ECB President Lagarde welcomes US-Iran peace deal, remains wary of second-round effects
- We can only welcome what a peace deal means for Hormuz
- We have started to see second-round effects
- We are looking very closely at services
ECB President Christine Lagarde struck a cautiously optimistic tone welcoming the inflation relief that could stem from easing geopolitical tensions in the Middle East, while emphasizing that the ECB remains alert to lingering domestic price pressures.
Her remarks suggest policymakers see the latest diplomatic breakthrough between the US and Iran as an important disinflationary development. In recent months, market fears surrounding the closure of the Strait of Hormuz had pushed energy prices sharply higher, fuelling concerns that cost-push inflation could spill into broader consumer prices across the Eurozone.
That risk was a major factor behind the ECB’s latest policy decision, which saw the central bank raise its deposit rate by 25 basis points to 2.25%, leaning against inflation risks tied to higher energy costs and possible second-round effects.
While falling energy prices following the US-Iran memorandum of understanding may now reduce immediate pressure on headline inflation, Lagarde made clear that the ECB is not ready to declare victory as she warned that they have "started to see second-round effects".
Second-round effects occur when an initial inflation shock, such as higher energy prices, feeds into wages, services, and broader business pricing behavior.

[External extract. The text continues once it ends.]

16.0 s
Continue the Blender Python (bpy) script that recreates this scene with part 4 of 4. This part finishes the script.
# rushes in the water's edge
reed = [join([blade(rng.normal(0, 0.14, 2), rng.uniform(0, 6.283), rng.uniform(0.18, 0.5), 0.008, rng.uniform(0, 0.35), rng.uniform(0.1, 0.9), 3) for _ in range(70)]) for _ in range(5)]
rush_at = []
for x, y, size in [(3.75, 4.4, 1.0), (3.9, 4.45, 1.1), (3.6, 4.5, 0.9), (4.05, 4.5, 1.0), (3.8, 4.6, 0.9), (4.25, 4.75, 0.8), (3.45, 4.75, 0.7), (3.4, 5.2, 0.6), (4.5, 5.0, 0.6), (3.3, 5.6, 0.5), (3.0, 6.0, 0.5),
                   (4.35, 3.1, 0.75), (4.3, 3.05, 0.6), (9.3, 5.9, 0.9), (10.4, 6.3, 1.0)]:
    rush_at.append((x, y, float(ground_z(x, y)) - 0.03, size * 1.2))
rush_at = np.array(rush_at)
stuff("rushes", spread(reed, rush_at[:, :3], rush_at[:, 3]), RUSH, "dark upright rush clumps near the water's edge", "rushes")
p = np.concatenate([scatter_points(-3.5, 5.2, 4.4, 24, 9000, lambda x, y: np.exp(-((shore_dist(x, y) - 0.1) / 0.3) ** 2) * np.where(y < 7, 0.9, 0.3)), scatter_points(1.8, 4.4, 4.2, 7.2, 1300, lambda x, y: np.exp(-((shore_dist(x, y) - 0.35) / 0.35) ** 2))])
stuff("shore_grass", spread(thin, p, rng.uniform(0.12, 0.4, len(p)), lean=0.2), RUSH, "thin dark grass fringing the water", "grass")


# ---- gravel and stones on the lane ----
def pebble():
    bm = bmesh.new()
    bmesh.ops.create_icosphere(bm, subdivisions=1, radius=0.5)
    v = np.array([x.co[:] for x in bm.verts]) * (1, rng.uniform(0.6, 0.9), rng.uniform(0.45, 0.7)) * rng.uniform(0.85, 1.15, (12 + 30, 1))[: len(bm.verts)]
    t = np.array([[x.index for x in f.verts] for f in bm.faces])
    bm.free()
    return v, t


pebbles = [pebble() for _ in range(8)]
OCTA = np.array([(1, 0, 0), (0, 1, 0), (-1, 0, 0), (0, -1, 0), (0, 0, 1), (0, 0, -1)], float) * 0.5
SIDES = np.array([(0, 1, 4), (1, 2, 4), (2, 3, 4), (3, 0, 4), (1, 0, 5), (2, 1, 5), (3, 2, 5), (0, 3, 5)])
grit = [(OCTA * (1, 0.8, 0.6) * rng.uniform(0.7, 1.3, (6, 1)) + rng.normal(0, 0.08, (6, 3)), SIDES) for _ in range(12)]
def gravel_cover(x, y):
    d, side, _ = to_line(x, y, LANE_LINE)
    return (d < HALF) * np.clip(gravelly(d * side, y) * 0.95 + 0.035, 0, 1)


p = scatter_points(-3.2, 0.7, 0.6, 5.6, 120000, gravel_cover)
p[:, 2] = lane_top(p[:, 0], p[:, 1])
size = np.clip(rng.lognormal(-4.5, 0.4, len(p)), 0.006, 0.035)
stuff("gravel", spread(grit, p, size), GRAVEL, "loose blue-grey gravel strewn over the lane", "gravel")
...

Central bankers tend to worry less about temporary commodity spikes and far more about whether those shocks become embedded in the domestic economy.
Services inflation has remained one of the stickiest components of Eurozone inflation, largely because it is heavily influenced by wage dynamics rather than commodity inputs.
On one hand, the prospect of lower energy prices reduce the urgency for further tightening. A sustained normalization in Hormuz shipping flows could ease supply-chain stress, lower shipping costs, and help reverse some of the inflationary impulse seen since the conflict erupted.
On the other hand, Lagarde’s focus on second-round effects suggests policymakers remain concerned that the inflation shock has already seeped into the real economy and the potential positive demand shock from lower energy prices could keep underlying inflation under pressure. This means the bar for additional rate hikes has risen but not disappeared.
If energy prices continue to fall and services inflation begins to soften, the ECB could shift toward a more neutral stance in coming meetings. However, if wage growth and core inflation pick up and services prices continue to climb, policymakers may conclude that the recent hike to 2.25% was not sufficient.
Following the peace deal the market pared back ECB rate hike bets and now prices in 31 bps of tightening by year-end compared to 52 bps before the announcement.